また、教育を受けた女性の送金が増大している。米国で働いているメキシコ人女性の約3人に1人は大卒ないしそれ以上の学歴で、その人数も増加している。オロスコ氏は「彼らは他の誰よりも多く送金している」と語った。

 加えて、米国に数年住んでいる移民で、本国で住宅を建てたり、事業に参加したり、あるいは地域団体を支援するために送金する人々がますます増えている。オロスコ氏によれば、いわゆるトランスナショナル(国を超えて活動する)移民は全体の8%を占めるに過ぎないが、彼らの送金額は他の移民を平均して10%上回っているという。
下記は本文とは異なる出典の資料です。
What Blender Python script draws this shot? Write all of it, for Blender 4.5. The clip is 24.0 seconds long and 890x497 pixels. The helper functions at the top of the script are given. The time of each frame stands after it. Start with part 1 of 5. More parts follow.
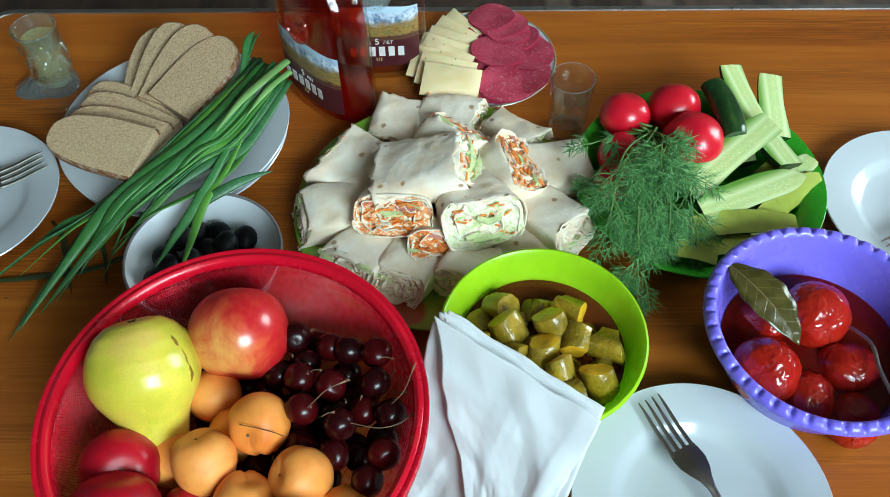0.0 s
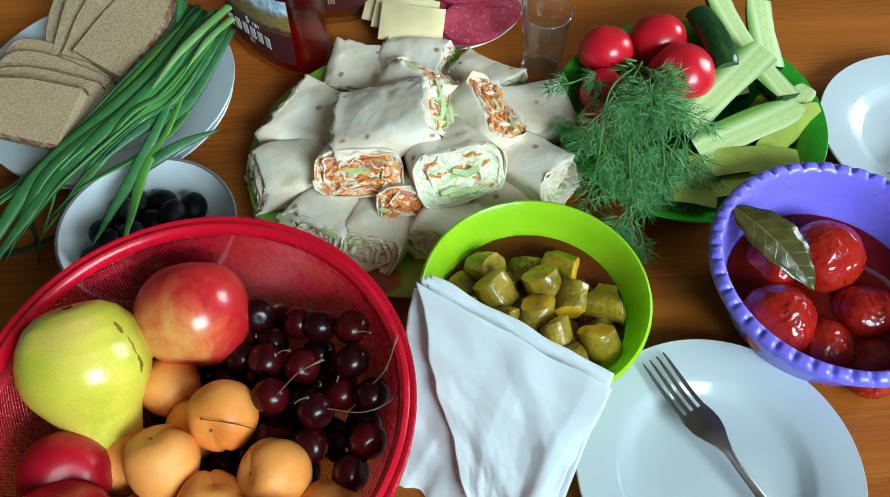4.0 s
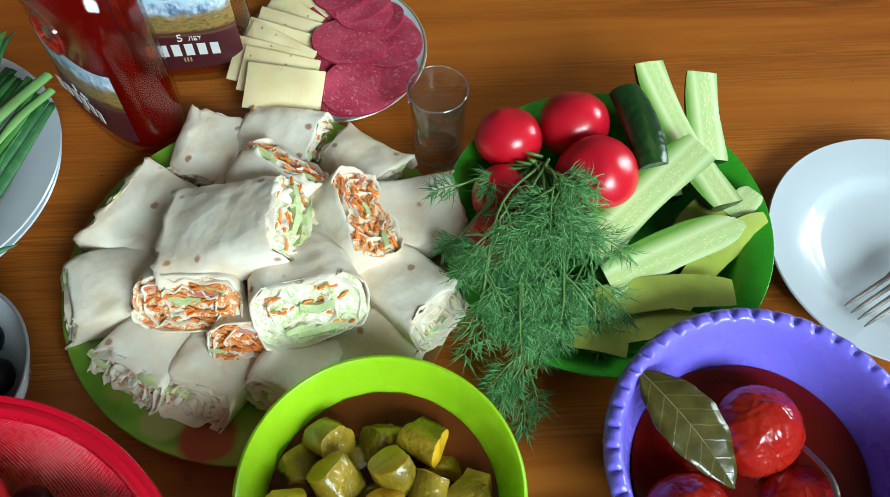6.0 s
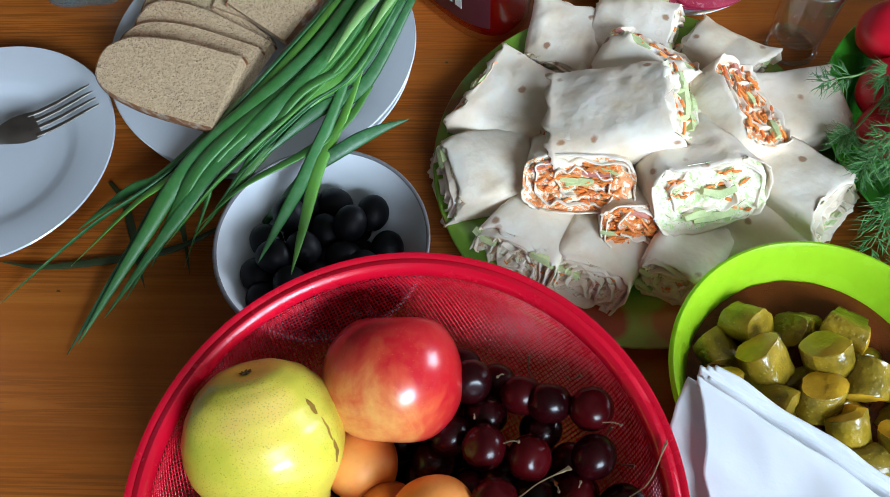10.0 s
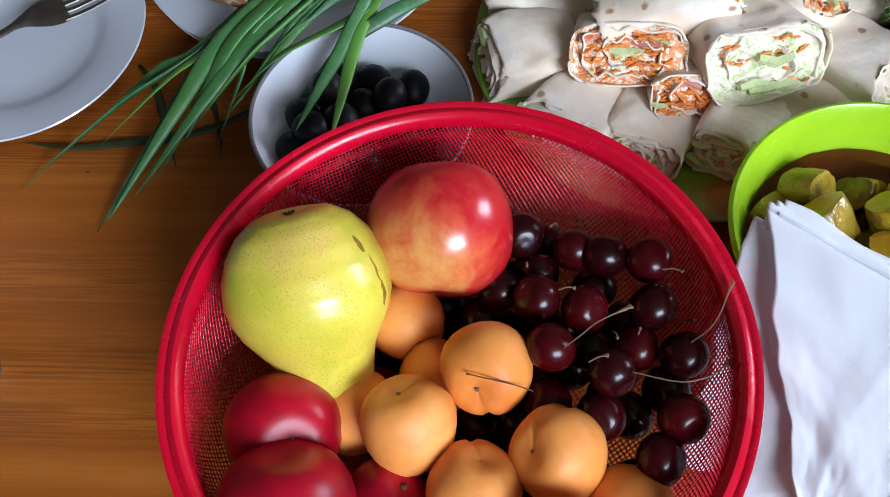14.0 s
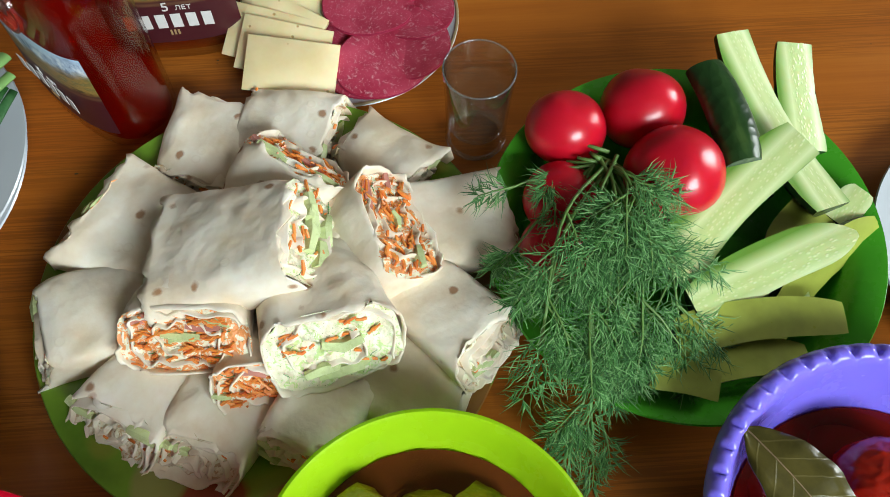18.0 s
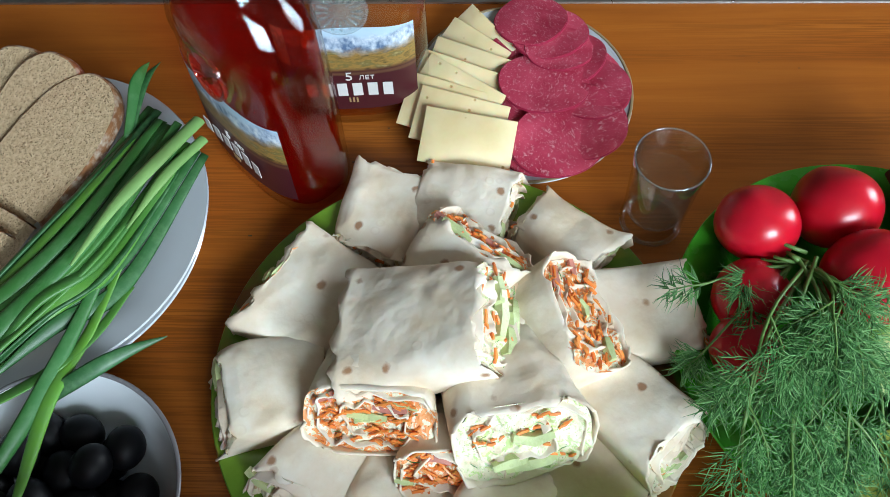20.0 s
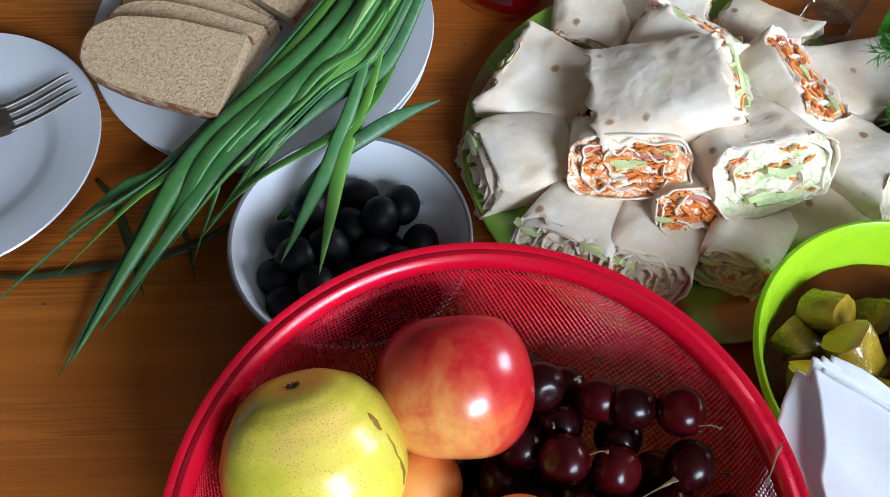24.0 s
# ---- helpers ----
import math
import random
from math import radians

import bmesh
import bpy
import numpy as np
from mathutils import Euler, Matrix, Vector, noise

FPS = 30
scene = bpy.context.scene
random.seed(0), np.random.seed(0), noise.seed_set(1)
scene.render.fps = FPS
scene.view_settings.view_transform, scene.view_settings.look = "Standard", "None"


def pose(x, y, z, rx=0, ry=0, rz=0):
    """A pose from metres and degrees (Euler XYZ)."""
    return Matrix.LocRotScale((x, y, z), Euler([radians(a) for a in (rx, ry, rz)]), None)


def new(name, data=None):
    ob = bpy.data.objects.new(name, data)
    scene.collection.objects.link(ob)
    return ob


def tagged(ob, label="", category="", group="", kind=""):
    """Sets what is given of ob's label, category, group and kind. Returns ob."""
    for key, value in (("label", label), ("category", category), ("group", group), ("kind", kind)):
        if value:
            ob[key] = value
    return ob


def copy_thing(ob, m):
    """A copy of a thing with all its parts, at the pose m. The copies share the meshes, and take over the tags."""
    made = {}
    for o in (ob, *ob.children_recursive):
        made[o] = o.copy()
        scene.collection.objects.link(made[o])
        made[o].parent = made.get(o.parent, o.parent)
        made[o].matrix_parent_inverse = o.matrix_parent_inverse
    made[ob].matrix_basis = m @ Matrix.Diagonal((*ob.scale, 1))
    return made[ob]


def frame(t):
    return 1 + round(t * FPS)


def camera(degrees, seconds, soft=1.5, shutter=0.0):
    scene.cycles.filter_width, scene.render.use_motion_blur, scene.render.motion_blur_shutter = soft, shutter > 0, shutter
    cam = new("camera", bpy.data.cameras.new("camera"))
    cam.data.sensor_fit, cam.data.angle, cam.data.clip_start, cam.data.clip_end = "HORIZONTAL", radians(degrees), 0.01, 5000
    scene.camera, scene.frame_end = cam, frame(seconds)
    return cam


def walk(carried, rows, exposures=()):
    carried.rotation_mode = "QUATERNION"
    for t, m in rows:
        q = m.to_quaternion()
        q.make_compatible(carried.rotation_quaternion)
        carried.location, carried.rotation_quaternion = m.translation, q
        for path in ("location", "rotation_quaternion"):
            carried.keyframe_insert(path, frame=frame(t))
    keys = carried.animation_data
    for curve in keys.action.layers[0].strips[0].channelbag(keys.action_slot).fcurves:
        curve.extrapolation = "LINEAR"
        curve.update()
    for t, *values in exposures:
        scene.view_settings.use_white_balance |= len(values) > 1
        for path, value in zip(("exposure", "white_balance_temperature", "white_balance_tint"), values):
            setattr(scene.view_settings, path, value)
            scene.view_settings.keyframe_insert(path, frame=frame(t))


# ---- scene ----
cam = camera(54.45, 24.0, soft=0.3)
ROWS = [
    (0.0, 0.0026, -0.0027, 0.6651, 36.11, 0.68, 0.35),
    (0.5, 0.0006, 0.0003, 0.6568, 36.02, 0.70, 0.29),
    (1.0, -0.0065, 0.0090, 0.6425, 35.70, 0.88, 0.23),
    (1.5, -0.0106, 0.0145, 0.6268, 34.48, 0.60, -0.39),
    (3.5, -0.0312, 0.0061, 0.6262, 33.93, 0.09, -3.60),
    (4.0, -0.0134, 0.0385, 0.6022, 33.59, 0.09, -3.86),
    (4.5, 0.0296, 0.0958, 0.5886, 33.34, -0.31, -4.28),
    (5.0, 0.0714, 0.1437, 0.5800, 32.30, -0.46, -4.30),
    (5.5, 0.0964, 0.1879, 0.5697, 31.48, -0.94, -4.36),
    (6.0, 0.0989, 0.2226, 0.5617, 29.89, -0.29, -3.04),
    (6.5, 0.1060, 0.2387, 0.5498, 28.02, 0.14, -0.82),
    (7.0, 0.1244, 0.2659, 0.5218, 26.15, 0.27, 0.40),
    (7.5, 0.1248, 0.2850, 0.5094, 25.48, 0.26, 1.45),
    (8.0, 0.0903, 0.2808, 0.5012, 24.91, 0.44, 2.55),
    (8.5, 0.0467, 0.2564, 0.5041, 24.83, 1.42, 2.88),
    (9.0, 0.0031, 0.2258, 0.5204, 24.81, 2.68, 1.50),
    (9.5, -0.0515, 0.2012, 0.5284, 26.62, 2.42, 1.08),
    (10.0, -0.1142, 0.1884, 0.5366, 26.98, 2.46, 1.44),
    (10.5, -0.1482, 0.1971, 0.5348, 27.76, 2.78, 2.36),
    (12.5, -0.1333, 0.1837, 0.5132, 28.07, 2.83, 2.05),
    (13.0, -0.1380, 0.1512, 0.5048, 27.61, 2.88, 2.02),
    (13.5, -0.1388, 0.1336, 0.4961, 27.24, 3.02, 2.05),
    (14.0, -0.1351, 0.1258, 0.4825, 27.02, 2.99, 2.00),
    (14.5, -0.1355, 0.1249, 0.4775, 26.56, 2.51, 1.50),
    (15.0, -0.1283, 0.1296, 0.4774, 26.18, 1.81, 0.61),
    (15.5, -0.1081, 0.1316, 0.4743, 26.18, 1.25, -0.68),
    (16.0, -0.0710, 0.1340, 0.4692, 25.99, 0.50, -2.82),
    (16.5, 0.0045, 0.1719, 0.4682, 26.00, 0.35, -4.20),
    (17.0, 0.0607, 0.2203, 0.4652, 26.19, -0.26, -5.18),
    (17.5, 0.0787, 0.2581, 0.4725, 26.18, -0.36, -5.50),
    (18.0, 0.0735, 0.3125, 0.4921, 26.21, -0.30, -3.79),
    (18.5, 0.0751, 0.3490, 0.4971, 27.52, 0.24, -2.07),
    (20.5, -0.0463, 0.3412, 0.5042, 28.42, 0.93, 1.66),
    (21.0, -0.0839, 0.3323, 0.5135, 28.72, 0.92, 2.53),
    (21.5, -0.1147, 0.3196, 0.5136, 29.58, 1.62, 3.40),
    (22.0, -0.1468, 0.3068, 0.5119, 30.01, 1.84, 3.85),
    (22.5, -0.1648, 0.2943, 0.4991, 29.98, 2.12, 3.89),
    (23.0, -0.1711, 0.2588, 0.4893, 30.18, 1.97, 3.55),
    (23.5, -0.1760, 0.2136, 0.4831, 29.56, 0.98, 0.57),
    (24.0, -0.1755, 0.2031, 0.4822, 27.87, -0.13, -1.82),
]
EXPOSURES = ((0.0, -0.27, 6000, -1), (1.0, -0.27, 5950, -1), (4.0, -0.33, 5900, -3), (5.0, -0.37, 5500, -10), (6.0, -0.23, 6100, 0), (7.0, -0.27, 6100, 2), (8.0, -0.26, 5900, 7), (9.0, -0.11, 5850, 6), (10.0, -0.08, 5800, 13), (13.0, -0.21, 5900, 17), (14.0, -0.23, 5950, 23), (15.0, -0.38, 6050, 14), (16.0, -0.41, 6000, -1), (17.0, -0.23, 6100, -11), (18.0, -0.33, 6700, 9), (21.0, -0.05, 5950, 11), (22.0, 0.02, 5950, 13), (23.0, 0.04, 6050, 14), (24.0, -0.10, 5950, 19))
walk(cam, [(t, pose(*row)) for t, *row in ROWS], EXPOSURES)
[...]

 開発途上国にとって送金は依然としてハードカレンシー(外貨)の主要な供給源で、外国直接投資や外国援助の金額を上回ることもしばしばだ。最近発行された世銀の書物「グローバル金融危機期とその後の移民と送金」によれば、インドネシア、インド、メキシコなどの諸国は、海外で働いている移民からの送金の流入によって、世界的な景気下降による悪影響が幾分減免されているという。

 2008年から09年まで、世界の送金総額は6%減少したが、その減少率はインド、インドネシア、フィリピンなどへの外国直接投資額の2ケタのマイナスほどではなかった。

 この書物を共同編集した世銀のエコノミスト、ディリップ・レーザ氏は「移民が働いている諸国での金融危機のため、送金額は減少するとの予想があったが、09年の危機のピーク時に減少したあと、送金は再び増加した」と指摘。「そればかりだけでなく、現在は過去最高水準にある」と語った。